Tuesday, July 23, 2019

What does it mean if general relativity has no realistic solutions?

Effective theories


The assumed divergence of the perturbation series of QED is usually explained with a heuristic conjecture that we do not know physics at the Planck scale.

People have coined a term effective theory to describe a situation where a theory works well at some length or energy scales, but may diverge for very short distances.


General relativity


We know that Newton's gravity is very accurate for weak gravitational fields.

The linearization of the Einstein equations describes well binary pulsars, gravitational lensing, and gravitational waves.

If we try to solve the Einstein equations through some iterative approximation method, it may happen that the results are extremely accurate for a few first terms.

If the iteration anyway diverges, what might explain that? Can the divergence come from phenomena at the Planck scale?

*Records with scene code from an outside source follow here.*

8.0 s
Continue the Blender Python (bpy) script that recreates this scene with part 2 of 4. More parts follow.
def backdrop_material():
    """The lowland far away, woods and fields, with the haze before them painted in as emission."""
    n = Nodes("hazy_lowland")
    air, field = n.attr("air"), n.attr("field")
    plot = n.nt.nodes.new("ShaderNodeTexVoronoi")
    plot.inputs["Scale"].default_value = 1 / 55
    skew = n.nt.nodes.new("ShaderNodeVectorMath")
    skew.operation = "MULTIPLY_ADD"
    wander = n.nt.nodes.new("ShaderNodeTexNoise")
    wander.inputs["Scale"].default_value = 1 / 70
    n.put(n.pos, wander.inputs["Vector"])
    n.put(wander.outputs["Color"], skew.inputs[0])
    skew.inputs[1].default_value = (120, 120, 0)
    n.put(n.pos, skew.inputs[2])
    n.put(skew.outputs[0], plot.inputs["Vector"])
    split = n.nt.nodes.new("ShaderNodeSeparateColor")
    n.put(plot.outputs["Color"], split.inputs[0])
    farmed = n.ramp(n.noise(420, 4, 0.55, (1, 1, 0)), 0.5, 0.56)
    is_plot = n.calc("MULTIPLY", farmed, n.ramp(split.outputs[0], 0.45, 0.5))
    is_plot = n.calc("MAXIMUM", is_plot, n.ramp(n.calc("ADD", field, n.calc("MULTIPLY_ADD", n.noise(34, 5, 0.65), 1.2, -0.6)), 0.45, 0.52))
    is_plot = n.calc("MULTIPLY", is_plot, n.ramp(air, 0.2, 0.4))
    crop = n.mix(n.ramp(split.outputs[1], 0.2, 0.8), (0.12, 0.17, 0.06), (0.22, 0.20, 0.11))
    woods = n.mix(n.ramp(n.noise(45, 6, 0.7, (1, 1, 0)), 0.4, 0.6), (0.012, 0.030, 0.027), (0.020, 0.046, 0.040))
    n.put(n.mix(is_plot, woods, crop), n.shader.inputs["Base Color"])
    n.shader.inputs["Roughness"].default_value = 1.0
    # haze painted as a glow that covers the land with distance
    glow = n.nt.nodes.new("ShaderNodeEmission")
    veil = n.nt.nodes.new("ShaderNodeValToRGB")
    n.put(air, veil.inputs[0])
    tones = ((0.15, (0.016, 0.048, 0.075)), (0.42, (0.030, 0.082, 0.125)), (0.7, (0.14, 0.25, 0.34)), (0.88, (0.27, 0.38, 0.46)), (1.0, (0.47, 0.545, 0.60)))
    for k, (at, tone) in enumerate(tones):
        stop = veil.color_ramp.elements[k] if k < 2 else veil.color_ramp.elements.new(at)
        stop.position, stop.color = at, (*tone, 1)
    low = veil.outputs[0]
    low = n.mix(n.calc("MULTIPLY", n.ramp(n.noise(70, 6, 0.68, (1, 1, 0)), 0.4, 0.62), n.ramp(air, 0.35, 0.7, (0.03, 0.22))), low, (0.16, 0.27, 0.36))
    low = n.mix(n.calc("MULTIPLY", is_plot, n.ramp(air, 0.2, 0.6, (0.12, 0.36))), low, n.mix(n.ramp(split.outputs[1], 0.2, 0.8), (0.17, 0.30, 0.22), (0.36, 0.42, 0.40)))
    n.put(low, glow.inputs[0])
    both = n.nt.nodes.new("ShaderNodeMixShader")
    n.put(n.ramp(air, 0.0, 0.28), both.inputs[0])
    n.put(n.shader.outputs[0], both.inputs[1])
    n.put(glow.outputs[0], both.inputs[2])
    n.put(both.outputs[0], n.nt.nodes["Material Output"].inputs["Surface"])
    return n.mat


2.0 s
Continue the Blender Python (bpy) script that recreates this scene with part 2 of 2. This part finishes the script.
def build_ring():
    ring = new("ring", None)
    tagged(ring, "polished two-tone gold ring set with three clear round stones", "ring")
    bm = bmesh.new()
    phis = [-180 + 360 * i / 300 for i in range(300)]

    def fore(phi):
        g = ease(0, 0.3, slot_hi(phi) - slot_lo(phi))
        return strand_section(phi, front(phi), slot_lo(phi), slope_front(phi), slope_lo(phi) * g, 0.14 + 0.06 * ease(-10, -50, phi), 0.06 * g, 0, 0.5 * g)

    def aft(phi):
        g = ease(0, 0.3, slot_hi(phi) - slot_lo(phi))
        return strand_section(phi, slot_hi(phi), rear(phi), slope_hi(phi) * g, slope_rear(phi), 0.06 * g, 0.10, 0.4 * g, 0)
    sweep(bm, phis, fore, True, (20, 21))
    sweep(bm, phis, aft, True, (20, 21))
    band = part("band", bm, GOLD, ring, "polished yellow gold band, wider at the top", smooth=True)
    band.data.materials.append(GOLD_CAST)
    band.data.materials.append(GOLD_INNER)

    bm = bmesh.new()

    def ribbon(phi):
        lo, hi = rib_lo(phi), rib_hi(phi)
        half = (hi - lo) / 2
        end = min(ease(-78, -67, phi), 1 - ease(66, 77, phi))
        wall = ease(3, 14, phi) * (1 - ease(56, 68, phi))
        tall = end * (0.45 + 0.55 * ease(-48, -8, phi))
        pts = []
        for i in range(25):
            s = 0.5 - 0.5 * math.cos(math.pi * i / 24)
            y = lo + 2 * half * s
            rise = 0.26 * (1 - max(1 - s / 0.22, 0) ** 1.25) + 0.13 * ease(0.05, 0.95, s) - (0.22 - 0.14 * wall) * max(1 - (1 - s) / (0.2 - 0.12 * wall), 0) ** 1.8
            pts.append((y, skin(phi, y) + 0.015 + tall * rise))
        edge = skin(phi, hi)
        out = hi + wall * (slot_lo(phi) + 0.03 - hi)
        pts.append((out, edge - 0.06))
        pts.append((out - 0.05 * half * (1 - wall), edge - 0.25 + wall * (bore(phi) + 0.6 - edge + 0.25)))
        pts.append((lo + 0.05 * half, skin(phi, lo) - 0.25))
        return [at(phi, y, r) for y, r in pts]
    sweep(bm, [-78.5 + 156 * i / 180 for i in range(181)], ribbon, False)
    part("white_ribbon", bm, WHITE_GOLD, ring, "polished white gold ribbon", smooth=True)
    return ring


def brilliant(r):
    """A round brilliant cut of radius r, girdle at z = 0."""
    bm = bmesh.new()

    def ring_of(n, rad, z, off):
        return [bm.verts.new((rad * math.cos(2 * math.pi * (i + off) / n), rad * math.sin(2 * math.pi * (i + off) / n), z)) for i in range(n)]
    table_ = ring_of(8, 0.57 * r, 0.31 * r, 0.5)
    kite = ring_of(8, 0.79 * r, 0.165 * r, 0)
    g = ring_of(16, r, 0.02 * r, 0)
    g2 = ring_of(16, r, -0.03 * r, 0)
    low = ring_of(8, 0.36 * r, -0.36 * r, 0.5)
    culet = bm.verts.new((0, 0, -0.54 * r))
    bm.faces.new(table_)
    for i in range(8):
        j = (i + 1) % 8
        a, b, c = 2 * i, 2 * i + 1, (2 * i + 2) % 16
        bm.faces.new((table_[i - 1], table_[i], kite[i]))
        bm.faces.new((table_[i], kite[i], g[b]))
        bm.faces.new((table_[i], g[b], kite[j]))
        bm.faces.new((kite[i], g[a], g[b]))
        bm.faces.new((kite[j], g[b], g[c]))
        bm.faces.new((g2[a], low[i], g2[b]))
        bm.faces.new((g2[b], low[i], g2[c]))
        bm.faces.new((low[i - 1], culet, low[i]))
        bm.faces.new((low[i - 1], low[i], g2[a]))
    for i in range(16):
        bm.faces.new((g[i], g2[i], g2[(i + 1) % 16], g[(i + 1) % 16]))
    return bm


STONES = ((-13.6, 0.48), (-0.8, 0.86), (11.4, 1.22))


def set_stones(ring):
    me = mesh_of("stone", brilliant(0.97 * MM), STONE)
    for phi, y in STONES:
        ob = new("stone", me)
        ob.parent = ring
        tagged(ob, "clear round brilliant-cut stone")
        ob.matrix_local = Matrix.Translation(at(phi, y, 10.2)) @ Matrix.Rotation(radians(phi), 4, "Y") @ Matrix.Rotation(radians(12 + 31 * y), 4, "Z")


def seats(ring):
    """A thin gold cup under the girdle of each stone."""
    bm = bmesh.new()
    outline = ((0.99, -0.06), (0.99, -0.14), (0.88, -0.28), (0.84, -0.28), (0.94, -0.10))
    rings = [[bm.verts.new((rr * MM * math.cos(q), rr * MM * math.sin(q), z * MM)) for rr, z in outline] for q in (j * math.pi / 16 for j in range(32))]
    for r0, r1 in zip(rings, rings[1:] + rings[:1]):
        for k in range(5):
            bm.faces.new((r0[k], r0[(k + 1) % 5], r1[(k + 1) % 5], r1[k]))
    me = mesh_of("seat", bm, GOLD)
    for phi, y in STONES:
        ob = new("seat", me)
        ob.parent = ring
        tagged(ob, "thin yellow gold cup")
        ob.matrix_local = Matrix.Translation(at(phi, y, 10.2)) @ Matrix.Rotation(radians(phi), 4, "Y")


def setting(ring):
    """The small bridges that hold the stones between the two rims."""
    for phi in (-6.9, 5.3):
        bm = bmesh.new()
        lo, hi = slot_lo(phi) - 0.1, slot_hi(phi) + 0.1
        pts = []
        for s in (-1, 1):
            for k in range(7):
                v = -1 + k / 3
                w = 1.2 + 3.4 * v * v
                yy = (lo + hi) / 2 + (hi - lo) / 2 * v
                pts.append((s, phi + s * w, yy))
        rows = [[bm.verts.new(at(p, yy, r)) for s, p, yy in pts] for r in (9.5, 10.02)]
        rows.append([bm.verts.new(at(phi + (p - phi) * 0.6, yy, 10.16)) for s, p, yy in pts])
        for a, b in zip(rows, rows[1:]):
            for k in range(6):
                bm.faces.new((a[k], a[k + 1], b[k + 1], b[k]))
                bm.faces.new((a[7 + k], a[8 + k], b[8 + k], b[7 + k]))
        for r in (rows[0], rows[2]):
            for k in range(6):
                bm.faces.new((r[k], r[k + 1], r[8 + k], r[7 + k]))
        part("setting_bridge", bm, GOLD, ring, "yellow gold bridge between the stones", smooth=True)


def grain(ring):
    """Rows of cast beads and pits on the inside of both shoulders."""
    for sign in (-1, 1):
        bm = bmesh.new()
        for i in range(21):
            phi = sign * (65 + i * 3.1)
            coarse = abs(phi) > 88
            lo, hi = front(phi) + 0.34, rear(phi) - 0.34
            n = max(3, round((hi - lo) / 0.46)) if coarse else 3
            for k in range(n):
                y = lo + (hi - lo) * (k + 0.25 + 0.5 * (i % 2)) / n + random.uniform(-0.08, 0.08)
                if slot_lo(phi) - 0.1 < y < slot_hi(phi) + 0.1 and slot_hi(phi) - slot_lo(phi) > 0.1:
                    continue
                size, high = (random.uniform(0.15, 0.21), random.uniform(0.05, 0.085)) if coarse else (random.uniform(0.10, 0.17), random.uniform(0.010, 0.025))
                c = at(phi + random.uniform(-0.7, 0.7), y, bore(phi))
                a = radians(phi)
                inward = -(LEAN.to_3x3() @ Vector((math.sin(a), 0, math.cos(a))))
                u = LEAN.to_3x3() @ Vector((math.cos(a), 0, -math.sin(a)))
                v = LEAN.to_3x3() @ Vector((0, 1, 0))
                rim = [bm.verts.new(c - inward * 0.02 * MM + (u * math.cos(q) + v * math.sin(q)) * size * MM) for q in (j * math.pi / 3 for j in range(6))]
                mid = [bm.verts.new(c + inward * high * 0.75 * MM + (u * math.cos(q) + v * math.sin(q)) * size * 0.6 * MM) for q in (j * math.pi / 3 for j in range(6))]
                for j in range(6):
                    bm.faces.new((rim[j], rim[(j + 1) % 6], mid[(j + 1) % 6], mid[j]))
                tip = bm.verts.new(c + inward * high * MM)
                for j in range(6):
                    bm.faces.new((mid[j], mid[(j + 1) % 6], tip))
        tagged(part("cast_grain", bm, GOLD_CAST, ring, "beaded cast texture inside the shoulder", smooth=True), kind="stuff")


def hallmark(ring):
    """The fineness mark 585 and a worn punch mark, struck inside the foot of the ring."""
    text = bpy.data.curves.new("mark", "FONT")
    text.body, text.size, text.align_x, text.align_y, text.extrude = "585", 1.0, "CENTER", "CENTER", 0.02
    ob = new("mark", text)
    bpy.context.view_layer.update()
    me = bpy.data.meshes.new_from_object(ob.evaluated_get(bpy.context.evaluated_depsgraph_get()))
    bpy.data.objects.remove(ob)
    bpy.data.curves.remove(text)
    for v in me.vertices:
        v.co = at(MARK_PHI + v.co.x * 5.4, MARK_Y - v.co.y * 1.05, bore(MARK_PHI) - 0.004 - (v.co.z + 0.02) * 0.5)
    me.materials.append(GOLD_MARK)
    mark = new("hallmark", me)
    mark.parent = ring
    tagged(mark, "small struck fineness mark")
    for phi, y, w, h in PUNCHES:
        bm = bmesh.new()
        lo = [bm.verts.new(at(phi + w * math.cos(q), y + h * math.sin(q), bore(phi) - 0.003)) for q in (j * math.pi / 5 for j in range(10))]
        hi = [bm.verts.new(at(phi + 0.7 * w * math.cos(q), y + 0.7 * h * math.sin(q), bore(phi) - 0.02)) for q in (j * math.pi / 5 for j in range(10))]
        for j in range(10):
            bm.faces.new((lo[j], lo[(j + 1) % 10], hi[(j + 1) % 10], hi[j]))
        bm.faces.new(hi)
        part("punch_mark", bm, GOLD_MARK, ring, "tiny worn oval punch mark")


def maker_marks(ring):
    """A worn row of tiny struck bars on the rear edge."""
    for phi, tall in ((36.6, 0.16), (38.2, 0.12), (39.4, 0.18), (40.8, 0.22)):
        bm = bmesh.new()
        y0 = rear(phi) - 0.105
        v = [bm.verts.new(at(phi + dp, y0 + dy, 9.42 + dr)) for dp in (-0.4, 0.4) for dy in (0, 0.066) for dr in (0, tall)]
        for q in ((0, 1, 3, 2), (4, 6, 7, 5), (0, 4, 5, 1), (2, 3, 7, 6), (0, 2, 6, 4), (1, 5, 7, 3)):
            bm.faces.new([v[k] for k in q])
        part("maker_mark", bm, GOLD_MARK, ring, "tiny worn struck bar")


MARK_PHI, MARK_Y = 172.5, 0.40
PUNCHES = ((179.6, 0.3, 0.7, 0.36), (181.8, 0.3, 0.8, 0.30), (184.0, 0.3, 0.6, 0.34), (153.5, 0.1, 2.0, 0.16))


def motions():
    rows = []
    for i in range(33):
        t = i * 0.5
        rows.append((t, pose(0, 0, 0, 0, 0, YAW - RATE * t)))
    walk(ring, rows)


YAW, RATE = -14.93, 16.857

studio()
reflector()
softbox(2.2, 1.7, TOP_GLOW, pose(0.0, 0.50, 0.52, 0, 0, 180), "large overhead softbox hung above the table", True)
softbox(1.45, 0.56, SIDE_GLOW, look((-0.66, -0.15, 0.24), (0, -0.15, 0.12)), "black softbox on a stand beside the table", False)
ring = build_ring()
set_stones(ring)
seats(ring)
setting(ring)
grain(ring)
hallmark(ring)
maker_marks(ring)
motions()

A better explanation is that the Einstein  equations treat some quantity as absolutely rigid. The quantity cannot stretch and adapt, so that a solution could be found.

We have seen that Birkhoff's theorem means absolute rigidity with respect to the energy conservation of a spherically symmetric isolated system.

Reza Mansouri's result shows absolute rigidity with respect to an equation of state p = p(ϱ). General relativity simply refuses to comply with such an equation of state, even though the equation is reasonable and might describe a realistic physical system.

A rubber sheet model does not have such rigidity. It is intuitively clear that a rubber sheet model adapts to many types of lagrangians. There is no need for the lagrangian to conserve energy. The equation of state in Reza Mansouri's result would pose no problem for a rubber sheet.